Electronic documents are often legal, historic, or business
transaction records, and queries against such documents typically
involve entities and relationships that represent features of the text
itself as well as features of the businesses involved in the
contractual agreements. For an XML database one fundamental
semantic issue is document equivalence [40]: when are two
documents or document parts or document DTDs the same? For
example, before inserting a document into the database, we might
want to find out if the same document is already in the database.
The question of equivalence is important in satisfying
requirements for evidence and archiving, for version management,
for metadata management, and (as is true of all forms of data) for
query optimization.
The XML 1.0 specification does not define equality of documents
or equality of entities, nor do the Infoset, XPath, or DOM models.
The XQuery 1.0 and XPath 2.0 Data Model includes one equality
operator to test node identity and another to test equality of
values.
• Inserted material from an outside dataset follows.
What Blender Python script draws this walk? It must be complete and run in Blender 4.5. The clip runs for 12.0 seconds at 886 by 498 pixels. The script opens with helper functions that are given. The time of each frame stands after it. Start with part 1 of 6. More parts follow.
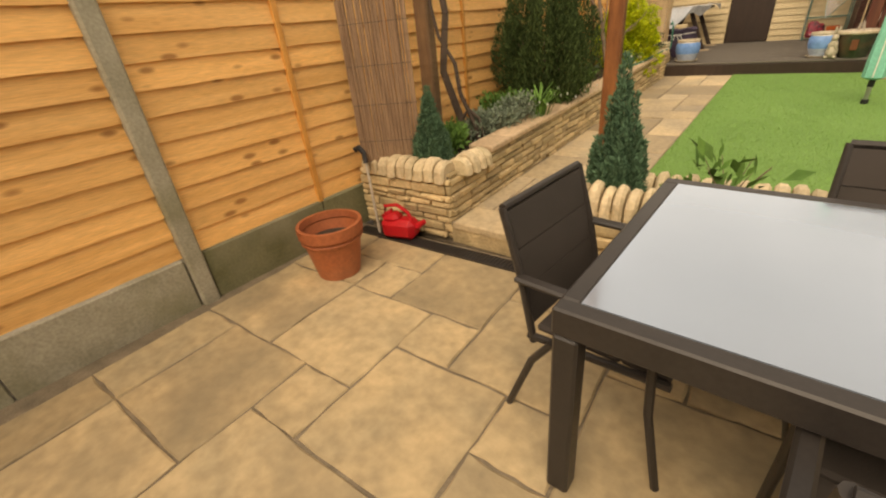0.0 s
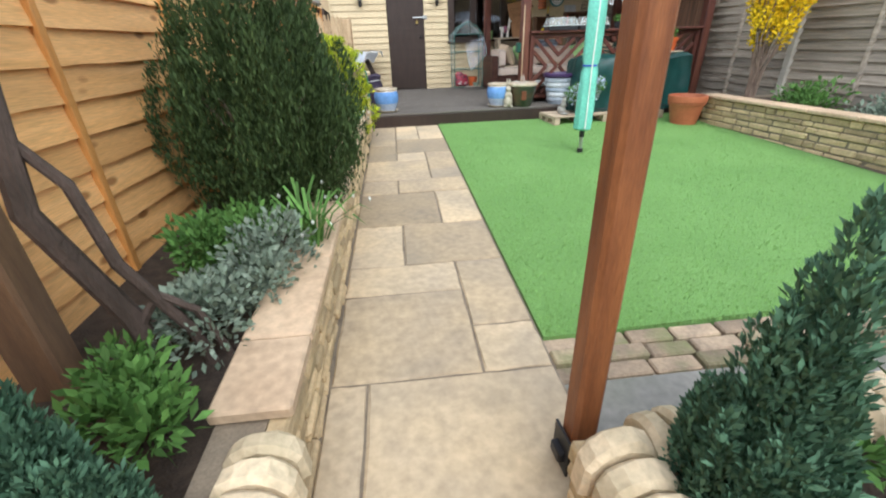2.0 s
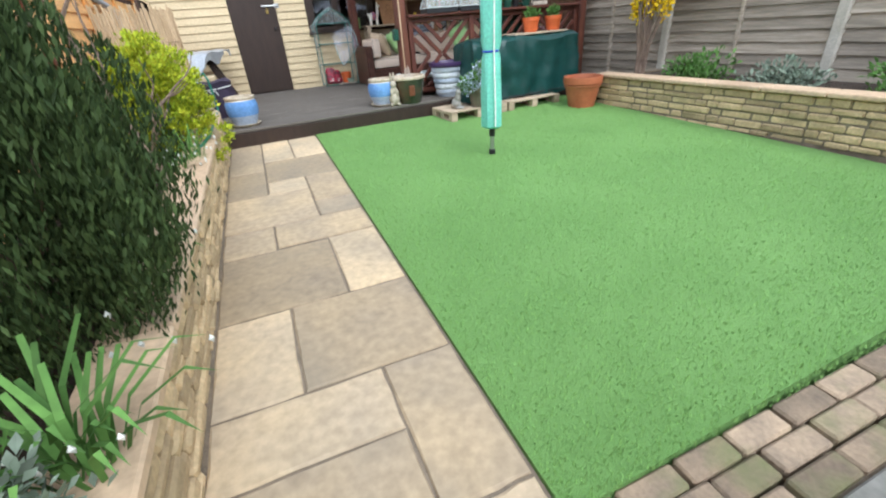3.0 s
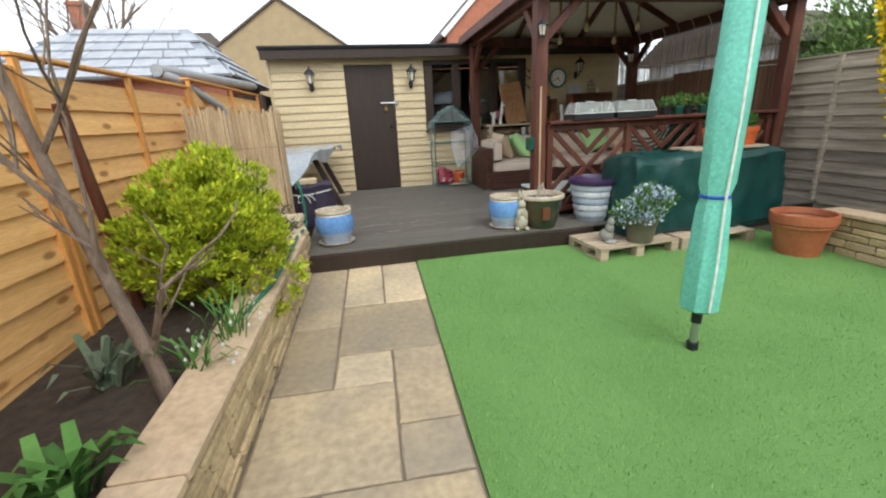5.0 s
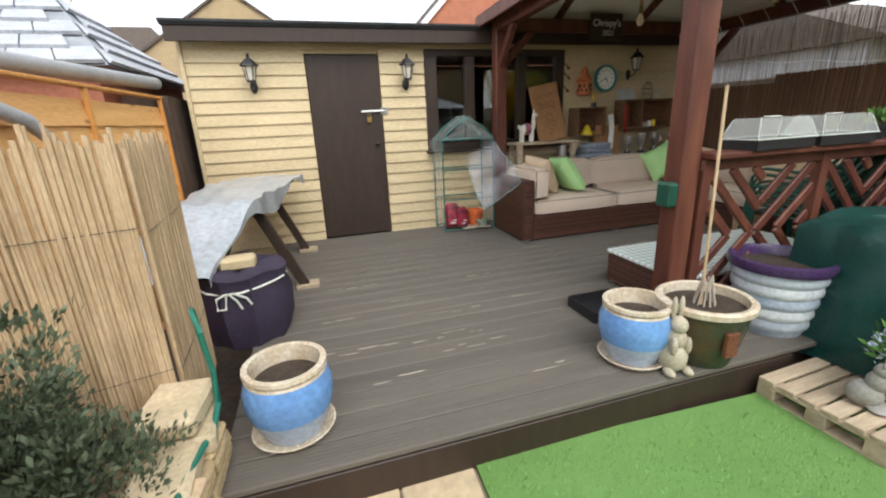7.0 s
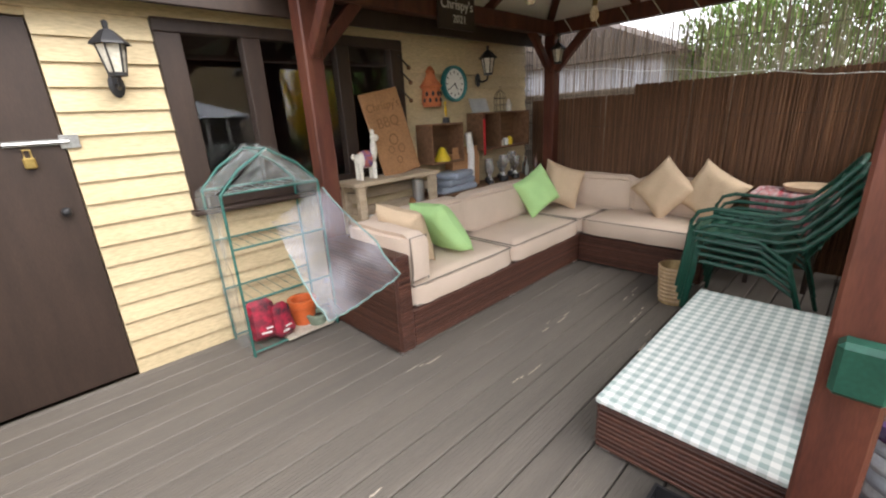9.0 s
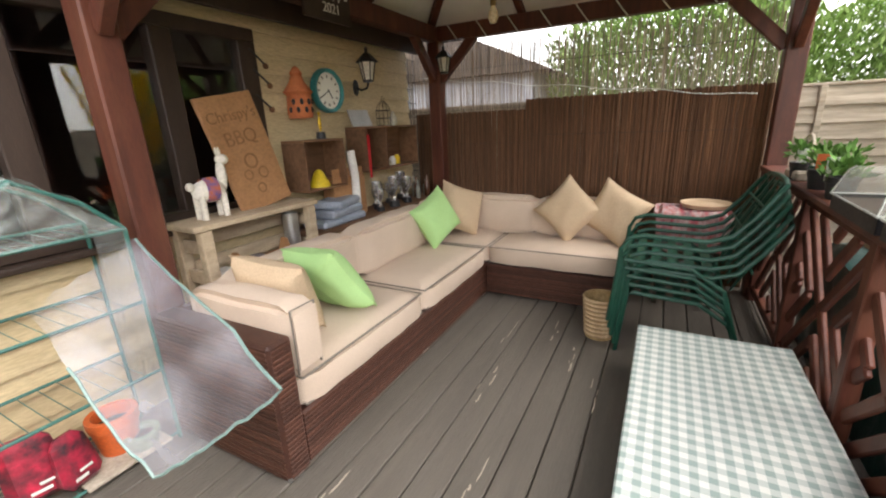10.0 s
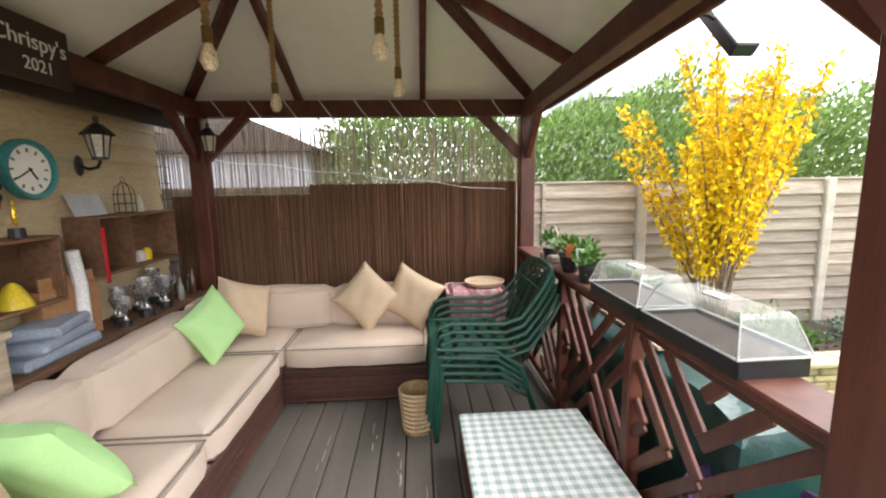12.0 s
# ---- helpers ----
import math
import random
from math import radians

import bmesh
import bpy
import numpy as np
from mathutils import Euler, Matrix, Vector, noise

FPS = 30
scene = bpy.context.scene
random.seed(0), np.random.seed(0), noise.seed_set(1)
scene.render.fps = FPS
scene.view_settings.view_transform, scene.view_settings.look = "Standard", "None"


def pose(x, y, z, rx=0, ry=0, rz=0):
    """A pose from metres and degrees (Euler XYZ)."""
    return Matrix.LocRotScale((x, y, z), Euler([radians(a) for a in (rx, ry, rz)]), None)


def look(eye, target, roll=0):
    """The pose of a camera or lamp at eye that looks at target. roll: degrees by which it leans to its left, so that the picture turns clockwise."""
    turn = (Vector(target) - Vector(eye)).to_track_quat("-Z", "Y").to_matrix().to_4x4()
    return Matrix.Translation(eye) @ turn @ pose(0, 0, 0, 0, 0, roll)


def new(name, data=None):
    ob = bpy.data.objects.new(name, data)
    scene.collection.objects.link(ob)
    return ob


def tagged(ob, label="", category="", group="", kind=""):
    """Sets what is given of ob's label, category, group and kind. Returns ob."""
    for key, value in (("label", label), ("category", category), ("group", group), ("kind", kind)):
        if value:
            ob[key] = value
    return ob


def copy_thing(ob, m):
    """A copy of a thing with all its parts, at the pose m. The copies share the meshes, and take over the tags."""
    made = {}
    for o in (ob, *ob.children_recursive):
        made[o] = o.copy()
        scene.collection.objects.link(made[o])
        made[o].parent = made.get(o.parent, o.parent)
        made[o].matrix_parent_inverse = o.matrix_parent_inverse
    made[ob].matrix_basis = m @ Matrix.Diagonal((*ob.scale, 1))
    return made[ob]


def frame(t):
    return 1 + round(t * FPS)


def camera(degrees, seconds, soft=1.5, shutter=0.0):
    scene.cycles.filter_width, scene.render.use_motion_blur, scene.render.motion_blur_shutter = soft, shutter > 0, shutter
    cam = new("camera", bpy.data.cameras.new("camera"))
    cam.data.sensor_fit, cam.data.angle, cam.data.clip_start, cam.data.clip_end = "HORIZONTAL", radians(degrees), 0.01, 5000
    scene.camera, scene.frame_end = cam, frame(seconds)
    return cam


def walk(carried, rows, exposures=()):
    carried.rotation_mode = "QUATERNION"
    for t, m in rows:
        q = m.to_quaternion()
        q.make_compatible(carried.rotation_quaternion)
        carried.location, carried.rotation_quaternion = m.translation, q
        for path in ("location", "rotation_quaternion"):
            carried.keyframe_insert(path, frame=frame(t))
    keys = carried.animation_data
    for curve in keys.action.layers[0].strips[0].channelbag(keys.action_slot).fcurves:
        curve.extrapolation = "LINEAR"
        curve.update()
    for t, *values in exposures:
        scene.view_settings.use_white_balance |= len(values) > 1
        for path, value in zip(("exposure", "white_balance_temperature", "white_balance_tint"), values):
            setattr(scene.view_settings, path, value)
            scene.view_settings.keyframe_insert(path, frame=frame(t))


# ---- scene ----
cam = camera(93.7, 12.0, soft=2.1)
PATH = [
    (0, (0.363, -7.988, 1.116), (-0.722, -6.597, 0.173), -6.0),
    (0.5, (-0.043, -7.608, 1.106), (-0.913, -6.007, 0.282), -7.6),
    (1, (-0.387, -7.119, 1.103), (-0.992, -5.386, 0.308), -8.7),
    (1.5, (-0.653, -6.655, 1.147), (-0.853, -4.849, 0.31), -6.6),
    (2, (-0.874, -6.147, 1.131), (-0.613, -4.376, 0.239), -1.9),
    (2.5, (-0.769, -5.549, 1.09), (-0.175, -3.897, 0.132), -4.3),
    (2.7, (-0.748, -5.389, 1.092), (-0.051, -3.789, 0.117), -4.7),
    (4.3, (-0.588, -4.448, 1.278), (0.022, -2.685, 0.558), -3.3),
    (4.5, (-0.563, -4.229, 1.291), (-0.022, -2.43, 0.604), -3.1),
    (5, (-0.473, -3.697, 1.309), (-0.093, -1.827, 0.709), -2.8),
    (5.5, (-0.416, -3.121, 1.363), (-0.112, -1.233, 0.776), -2.4),
    (6, (-0.449, -2.544, 1.395), (-0.127, -0.657, 0.816), -2.0),
    (6.5, (-0.451, -1.986, 1.422), (-0.071, -0.111, 0.839), -2.3),
    (7, (-0.48, -1.448, 1.447), (0.058, 0.386, 0.858), -2.5),
    (7.2, (-0.47, -1.234, 1.465), (0.141, 0.577, 0.876), -2.6),
    (9, (0.122, 0.365, 1.595), (1.434, 1.746, 0.983), -3.3),
    (9.5, (0.373, 0.668, 1.618), (1.887, 1.826, 1.014), -3.0),
    (10, (0.548, 0.92, 1.594), (2.235, 1.827, 1.018), -2.5),
    (10.5, (0.658, 1.156, 1.628), (2.476, 1.813, 1.111), -1.8),
    (11, (0.704, 1.214, 1.686), (2.612, 1.646, 1.271), -1.3),
    (11.5, (0.717, 1.202, 1.723), (2.677, 1.457, 1.42), -1.2),
    (12, (0.727, 1.154, 1.732), (2.701, 1.038, 1.437), -1.0),
]
walk(cam, [(t, look(eye, target, roll)) for t, eye, target, roll in PATH], [(0, 1.03, 9600, 14), (1.0, 1.12, 10400, 14), (1.5, 1.22, 7400, 12), (2.0, 1.5, 5850, 9), (2.7, 1.53, 5700, 9), (4.5, 1.18, 6100, 7), (5.5, 1.13, 6150, 6), (7.0, 1.39, 6350, 8), (9.0, 2.1, 6500, 13), (10.5, 2.42, 6900, 12), (11.5, 2.66, 6600, 13), (12.0, 2.6, 6450, 13)])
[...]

However semantics for the equality of node values does
not encompass all data from XML documents. W3C has proposed
that Canonical XML [10] be used to compare the equivalence of
two documents. The canonical form is created by a process called
canonicalization either from an XPath node set or an octet stream
containing a well-formed XML document. In both cases
canonicalization omits some of the information in the original
XML document. Since such a canonical form does not contain all
information from an XML document, this definition of
equivalence may not satisfy all applications’ needs. One solution
is to define document equivalence in terms of a model that
includes all document features, after which application-dependent
definitions of equivalence can be specified by applying document
equivalence to application-specific transformations of the
documents to be compared.
|